A worker fulfills orders at a Gorillas “dark store” in London’s trendy Shoreditch district on May 20, 2021.
Hollie Adams | Bloomberg | Getty Images
LONDON — A battle to find space powering the ultrafast grocery delivery boom is pushing up rents in parts of London’s commercial property sector.
Companies like Getir, Gorillas and Zapp, which promise to ship essential goods to people’s doors in a matter of minutes, have swept across the U.K. capital this year.
Such services rely on so-called “dark stores,” small warehouses used to prepare online grocery orders for delivery. Similar to dark kitchens in the world of food delivery, these facilities don’t serve customers in-store.
Real estate agents say they’ve seen average commercial rents climb in prime London locations thanks to an influx of demand from rapid grocery delivery firms.
In West London, prime rents for small industrial units of about 20,000 square feet rose to £35 ($46) per sq ft in the third quarter of 2021, up 75% from the same period a year ago, according to figures shared by estate agents Knight Frank.
A similar picture is emerging in East London, with average rents for small industrial properties climbing to £25 per sq ft in the third quarter, up 47% year-over-year.
The Covid-19 pandemic had already “accelerated the industrial and logistics market by five years” thanks to a resulting boom in demand for online shopping, Tom Kennedy, an associate at Knight Frank, told CNBC.
The rise of dark supermarket companies in 2021 has contributed significantly to price pressures in London, he added. “They’ve hit our industrial market hugely in that inner-city zone, which in turn has increased the rents massively.
“It’s a big arms race for space, and there’s only certain areas in London that work for them. So that, in turn, has created bidding wars as well.”
Another real estate company, Savills, said it was seeing a similar trend. Demand for properties spanning more than 500,000 sq ft has waned this year, according to a presentation shared by the firm, while take-up of facilities under 200,000 sq ft has spiked.
Notably, Amazon has increased its take-up of sub-200,000 sq ft buildings by 64% in the past year, Savills said, showing that rapid grocery apps aren’t the only players impacting the market.
“They are one part of the sector. They are a force within it. But I wouldn’t say they’re the driving force,” Toby Green, director of Savills’ industrial and logistics team, told CNBC.
He said other sectors driving up demand include data centers, dark kitchens and parcel delivery.
Still, Green thinks rapid delivery players are having an impact. He says they’re “creating an extra layer of demand,” and that some firms are even willing to pay a higher price for “last-mile” facilities focused on speedy shipping.

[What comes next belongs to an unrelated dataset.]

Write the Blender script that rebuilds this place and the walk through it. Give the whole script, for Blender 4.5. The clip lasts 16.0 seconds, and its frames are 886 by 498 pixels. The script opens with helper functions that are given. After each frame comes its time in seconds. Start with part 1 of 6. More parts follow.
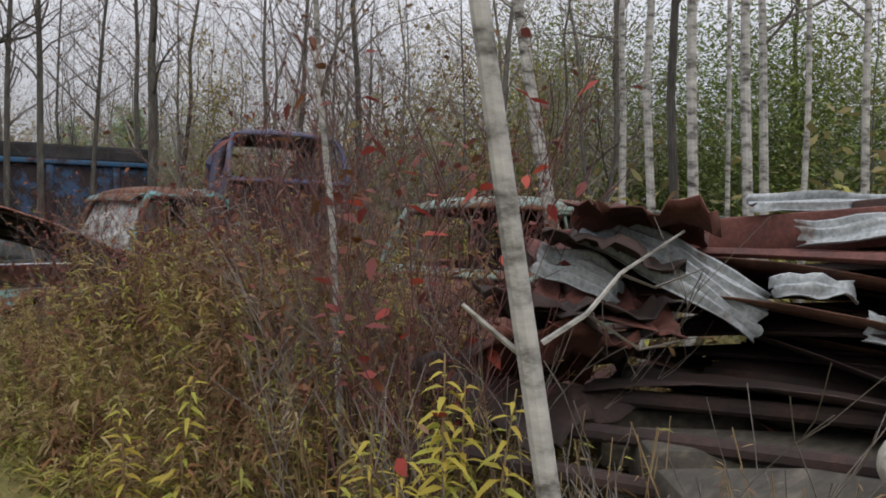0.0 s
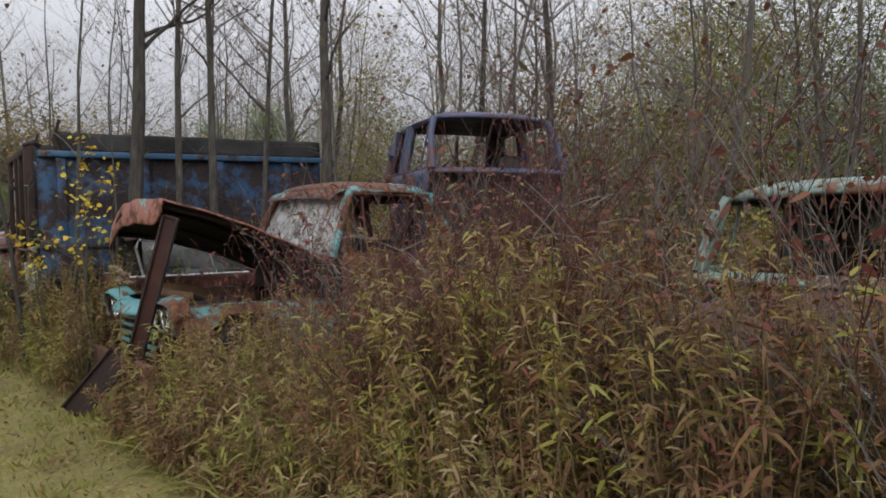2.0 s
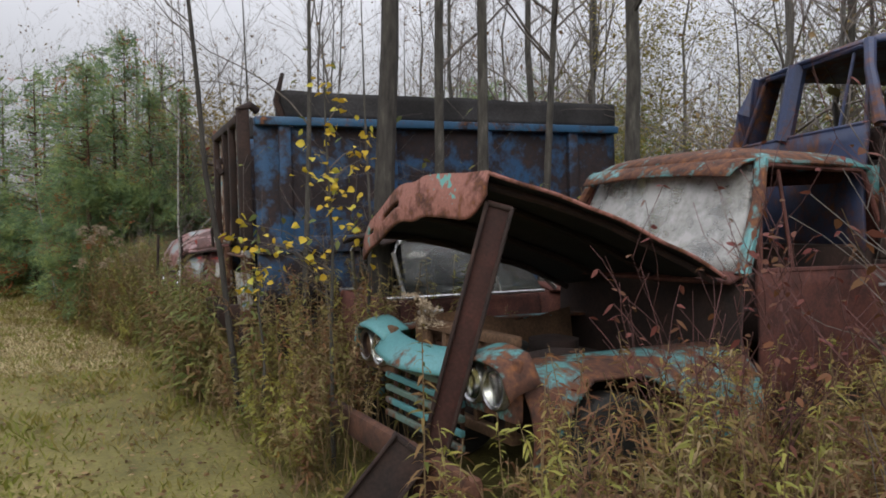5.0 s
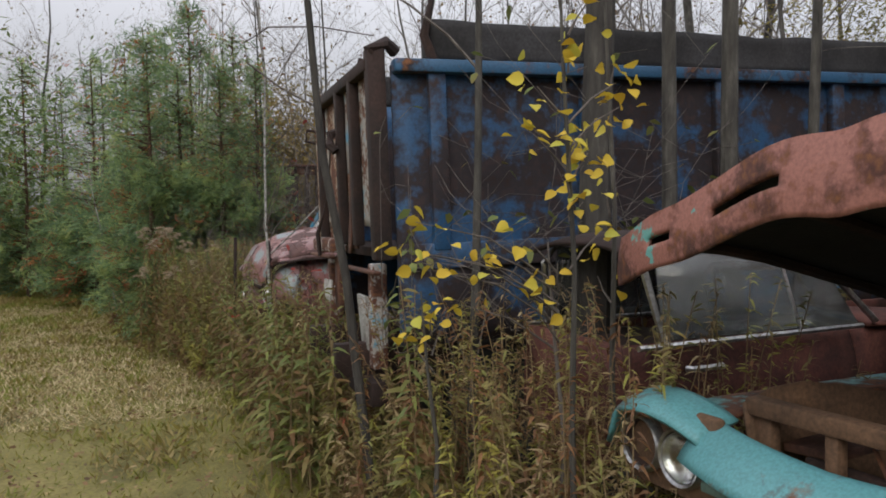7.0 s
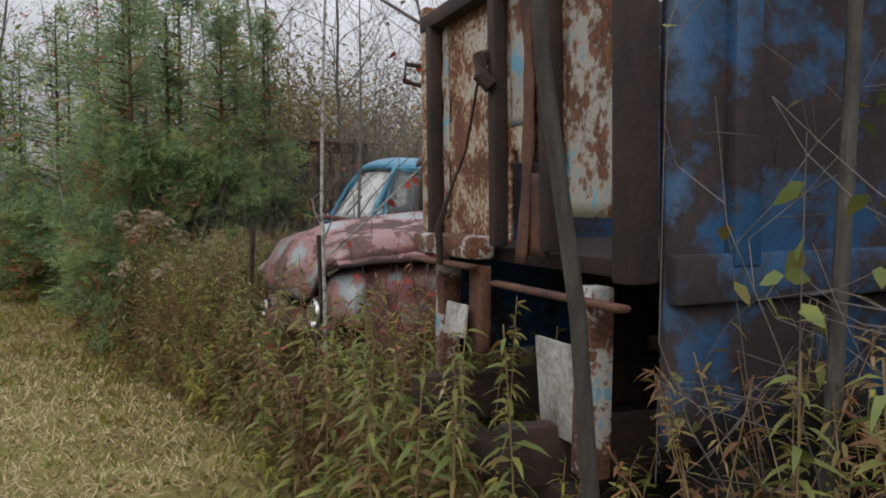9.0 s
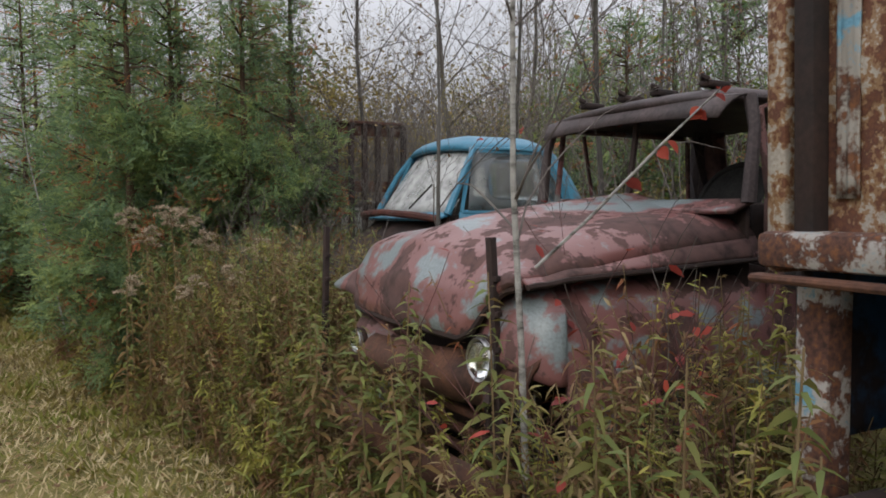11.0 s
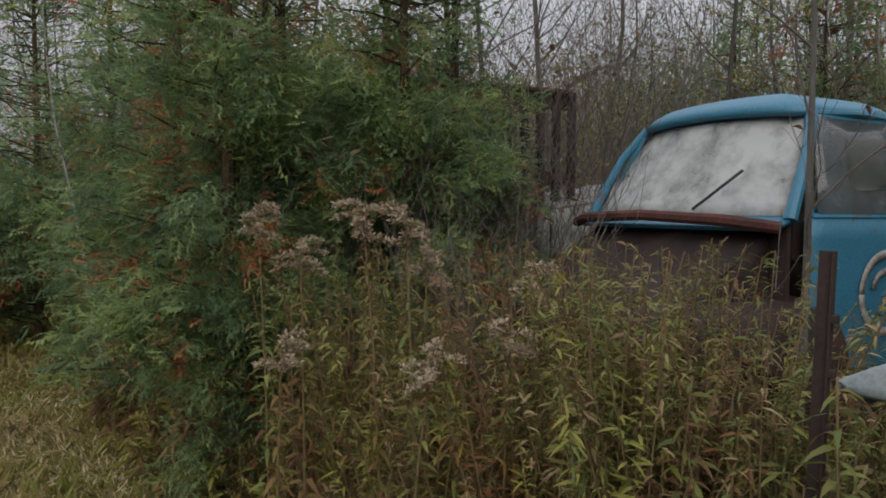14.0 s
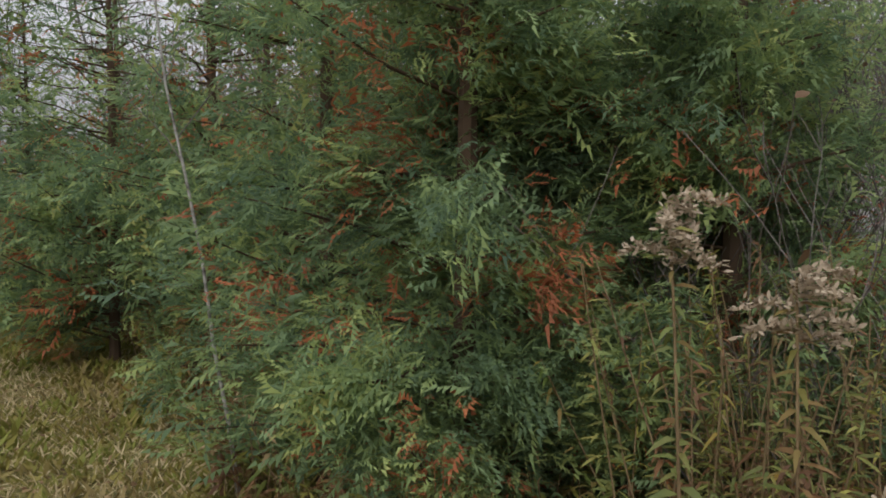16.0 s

“It’s a slightly opaque market,” Green said. “There will be less transparency in the deals. There will be one-off deals. They will be prepared to pay a larger per-sq-ft rate to get a certain facility in a certain location.”
Industry executives and investors say that “hyper localization” is key to success in the quick grocery delivery market. Companies are racing to occupy space that’s as close to their customers as possible.
“We think it is a fundamental trend that is based on consumer behavior,” Andrew Gershfeld, a partner at Flint Capital who’s invested in London grocery app Jiffy, told CNBC.
Investors in rapid grocery apps say they’re cheaper to run than traditional stores since they take up less space, don’t need customers to enter in-person and have better insights into their inventory.
“The cost of real estate is truly a rounding error,” Alberto Menolascina, head of U.K. at instant grocery delivery firm Gopuff, told CNBC. “If you think of the revenue that can be generated on a per-site basis, real estate is never really the big cost.”
But the costs can add up quickly. Many rapid grocery services treat couriers as salaried workers, for example, unlike “gig economy” platforms such as Deliveroo which designates them as independent contractors with less benefits.
“The main problem for dark store services right now is [they need] to decrease their picking time and packaging time for orders,” Andrey Podgornov, CEO and co-founder of retail tech firm Qvalon, told CNBC.
The companies also need to buy stock from wholesalers to fill up their inventories. Inflation in commercial rents could further add to the dark store firms’ cost pressures.
Rapid delivery firms “tend to start off in cheaper areas,” said John Mercer, global head of research for analysis firm Coresight, “but then once they move into more affluent areas, they obviously need to pay up the real estate.”
“As companies do attempt to move into more premium spaces and cities, they have to pay more for the real estate they take.”
Rising inflation has been the story of 2021 for investors, who worry the global economy may be overheating as demand for services ripped higher after countries wound back Covid-19 restrictions.
The logistics market was already experiencing tightness due to supply chain disruptions, Green said. Post-lockdown, demand for smaller industrial units is now “stronger than ever.”